Fake News And The SkyTrain Lobby – Who Are They Really Working For?
Really, can’t the SkyTrain Lobby do any better?
The following is so silly and juvenile because it is all hearsay and opinion, not fact. But facts have never bothered the SkyTrain Lobby as they try once again try to fool the public about SkyTrain. They treat everyone like rubes at a country fair.
This is from the Daily Hive, written by anonymous. Forgetting the fact no one builds with SkyTrain anymore and only seven such systems have ever been built in the past 40 years, Zwei is going to explore the following claims.
- Offer a low ultimate capacity that is only 27% that of the Canada Line’s
- Be much slower and less frequent than SkyTrain
- Potentially be unreliable and prone to collision
- Cost comparable to a SkyTrain extension to build but generate less ridership, and
- Have operating cost shortfalls for decades
1) Offer a low ultimate capacity that is only 27% that of the Canada Line’s
Not true.
Capacity is a function of train size and headway.Ai?? As the Canada Line’s station platforms are a mere 40 metres long, it can only accommodate trains 41 metres long.

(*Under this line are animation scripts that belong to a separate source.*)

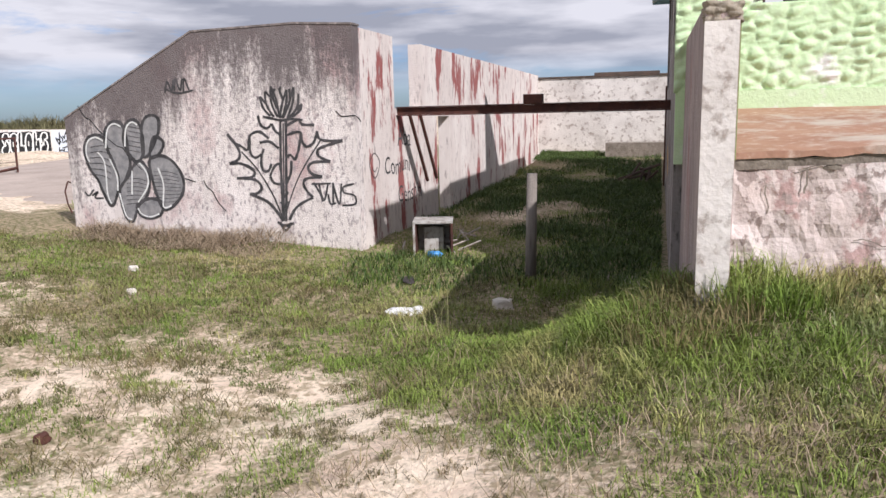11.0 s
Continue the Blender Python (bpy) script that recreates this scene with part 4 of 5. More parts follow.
spray_all(sp, 0.008, [(-15.334, -0.807), (-15.114, -0.803), (-14.942, -0.845)], [(-15.341, -0.858), (-15.121, -0.857), (-14.934, -0.892)], [(-15.347, -0.909), (-15.128, -0.911), (-14.925, -0.939)], [(-15.354, -0.96), (-15.135, -0.966), (-14.916, -0.985)], [(-15.36, -1.011), (-15.141, -1.021), (-14.907, -1.032)], [(-15.367, -1.062), (-15.148, -1.076), (-14.899, -1.078)], [(-15.373, -1.113), (-15.155, -1.131), (-14.918, -1.124)], [(-15.38, -1.165), (-15.162, -1.186), (-14.938, -1.17)], [(-15.386, -1.216), (-15.169, -1.241), (-14.958, -1.215)], [(-15.799, -0.912), (-15.62, -0.899), (-15.465, -0.937)], [(-15.807, -0.973), (-15.628, -0.959), (-15.472, -0.993)], [(-15.816, -1.033), (-15.636, -1.02), (-15.479, -1.048)], [(-15.824, -1.094), (-15.644, -1.08), (-15.486, -1.104)], [(-15.833, -1.155), (-15.652, -1.141), (-15.494, -1.16)], [(-15.841, -1.216), (-15.66, -1.201), (-15.501, -1.216)])
spray_all(sp, 0.008, [(-15.85, -1.278), (-15.669, -1.262), (-15.508, -1.272)], [(-16.383, -0.442), (-16.168, -0.421), (-16.02, -0.475)], [(-16.395, -0.52), (-16.181, -0.508), (-16.032, -0.56)], [(-16.407, -0.599), (-16.194, -0.594), (-16.045, -0.647)], [(-16.419, -0.677), (-16.207, -0.681), (-16.057, -0.733)], [(-16.431, -0.756), (-16.22, -0.768), (-16.07, -0.82)], [(-16.443, -0.836), (-16.233, -0.855), (-16.083, -0.907)], [(-15.718, -0.147), (-15.485, -0.19)], [(-15.727, -0.213), (-15.494, -0.257)], [(-15.737, -0.281), (-15.503, -0.323)], [(-15.746, -0.348), (-15.512, -0.39)], [(-15.756, -0.415), (-15.52, -0.457)], [(-15.765, -0.483), (-15.529, -0.524)])
sp.done(FADED, buttress, "black hatching in the letters")
sp = Spray(front(10.566))
for b in BUB:
    sp.line(b, 0.045, closed=True)
sp.done(FADED, buttress, "black bubble letter outline")
sp = Spray(front(10.5615))
spray_all(sp, 0.024, [(-16.416, -0.66), (-16.46, -0.525), (-16.413, -0.361), (-16.271, -0.301), (-16.148, -0.354)], [(-16.111, -0.46), (-16.052, -0.197), (-15.937, -0.112), (-15.821, -0.155)], [(-15.779, -0.439), (-15.734, -0.188), (-15.631, -0.095), (-15.537, -0.136)], [(-16.261, -0.515), (-16.154, -0.675), (-16.155, -1.116), (-16.104, -1.273)], [(-15.695, -0.788), (-15.732, -1.133)], [(-15.56, -0.675), (-15.45, -0.822), (-15.455, -1.015), (-15.641, -1.246)], [(-15.946, -1.115), (-15.872, -1.436), (-15.773, -1.505)], [(-16.061, -0.615), (-15.962, -0.86), (-15.972, -1.079)], [(-15.253, -0.748), (-15.185, -0.985), (-15.215, -1.304), (-15.077, -1.287)], [(-15.653, -1.333), (-15.589, -1.422), (-15.442, -1.457), (-15.297, -1.409)])
sp.done(WSPRAY, buttress, "white highlight lines")
sp = Spray(front(10.5685))
spray_all(sp, 0.014, [(-16.53, 0.157), (-16.422, -0.004), (-16.334, -0.054), (-16.19, -0.216), (-15.935, -0.42), (-15.823, -0.462), (-15.729, -0.592), (-15.528, -0.775)], [(-15.34, -0.659), (-15.226, -0.729), (-15.095, -0.841), (-14.839, -0.897), (-14.658, -0.948)], [(-14.526, -0.926), (-14.481, -1.018), (-14.397, -1.084), (-14.321, -1.232), (-14.199, -1.36)], [(-12.463, -0.007), (-12.374, -0.08), (-12.188, -0.077), (-12.112, -0.155)])
sp.done(BLACK, buttress, "thin jagged cracks", "crack")
bm = bmesh.new()
wire = [(-16.80, 10.62, -0.98), (-16.88, 10.6, -0.95), (-16.93, 10.58, -1.1), (-16.9, 10.58, -1.3), (-16.83, 10.57, -1.42)]
for p, q in zip(wire, wire[1:]):
    rod(bm, p, q, 0.012, 5)
tagged(link("bent_wire", bm, RUST), "bent rusty wire sticking out of the wall end", "wire")


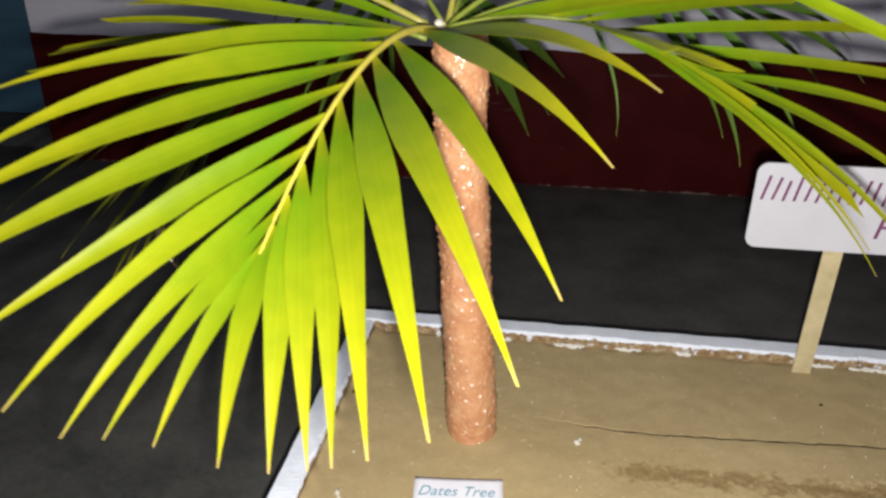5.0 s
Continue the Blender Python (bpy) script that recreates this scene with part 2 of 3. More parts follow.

The capacity of the Canada Line is extremely limited, around 9,000 pphpd.
Modern LRT can carry in excess of 20,000 pphpd and in extreme circumstances much more.
In Karlsruhe Germany, due to the success of the regional tramtrain system, the traffic flows along Kaiserstrasse to trams and tramtrains operating at 40 second headway’s, offering a capacity in excess of 35,000 pphpd.
More local to home, in Toronto in the 1950’s, couple sets of PCC trams, were carrying 12,000 persons per hour on the old Bloor – Danforth route.
Currently, the operating certificate for the ALRT/ART proprietary light-metro lines limits capacity to 15,000 pphpd, one third that was carried on Kaiserstrasse in Karlsruhe Germany.
2) Be much slower and less frequent than SkyTrain
Not true.
LRT operating on-street, in mixed traffic, has it’s speed limited by posted speed limits and we call this a streetcar in North America. Not so, if LRT operates on a reserved rights-of-way, with no interfering traffic, LRT can match if not surpass the commercial speed of SkyTrain.
In Europe, peak hour headway’s can be as much as 30 seconds, on major routes.
3) Potentially be unreliable and prone to collision
Not true, but with a caveat.
LRT is extremely reliable when compared to automatic railways like SkyTrain.
LRT does have collisions with cars and or trucks, but 99.9% of tram auto/truck accidents are the fault of the car/truck drive, disobeying signs and signalling. In many European countries there are harsh penalties for drivers who are found at fault causing an accident with a tram.
More people die by SkyTrain in Vancouver annually, than by tram in Calgary.
4) Cost comparable to a SkyTrain extension to build but generate less ridership
Not true.
If LRT is being built as a light-metro on a segregated R-o-W, then yes the costs are comparable, like in Seattle where their LRT is being built as a light-metro with over 90% of its route operating on viaduct or in a subway. But then it is not LRT, but a light metro.
Costs for LRT start as low as $5 million/km for tramtrain; $15 mi./km to $25 mil./km for a streetcar; and $25 mil./km to $45 mil.km for LRT. Now if extra engineering for LRT includes complete street reconstruction and landscaping or new road construction, the costs will escalate.
The last cost estimate for SkyTrain (elevated) is $130 million/km. ; the cost of the proposed 7 km. Broadway SkyTrain subway is now well over $3 billion!
At-grade transit has proven to generate more new ridership than elevated or underground transit and one of the reasons LRT is so popular!
5) Have operating cost shortfalls for decades
Not true.
As LRT is much cheaper to build and operate than SkyTrain, will have much less operating and cost short falls than SkyTrain.
The subsidy to operate the ALRT/ART SkyTrain system, is now well over $250 million annually and then there is the Canada Line.
The Canada Line is not ALRT/ART SkyTrain, but a conventional heavy-rail metro built as a light metro, the result of a Gordon Campbell, BC Liberal faux P-3 project. The SNC Lavalin lead consortium receives about $110 million annually from TransLink to operate the line, about three times more than a conventional LRT line to operate.
What stands out with the SkyTrain Lobby’s cacophony of deceit, massive exaggerations of the truth, fake news and alternative facts, is the number seven (7), because only 7 SkyTrain type systems have been built under three names in the past 40 years, compared with over 200 new LRT systems built during the same time, adding to the already existing 350 tram/LRT networks operating around the world.
What is the SkyTrain Lobby really up to? Who are the SkyTrain Lobby working for? Who benefits with hugely expensive SkyTrain construction and operation; certainly not the transit customer or taxpayer.
As the saying goes , with SkyTrain “follow the money!”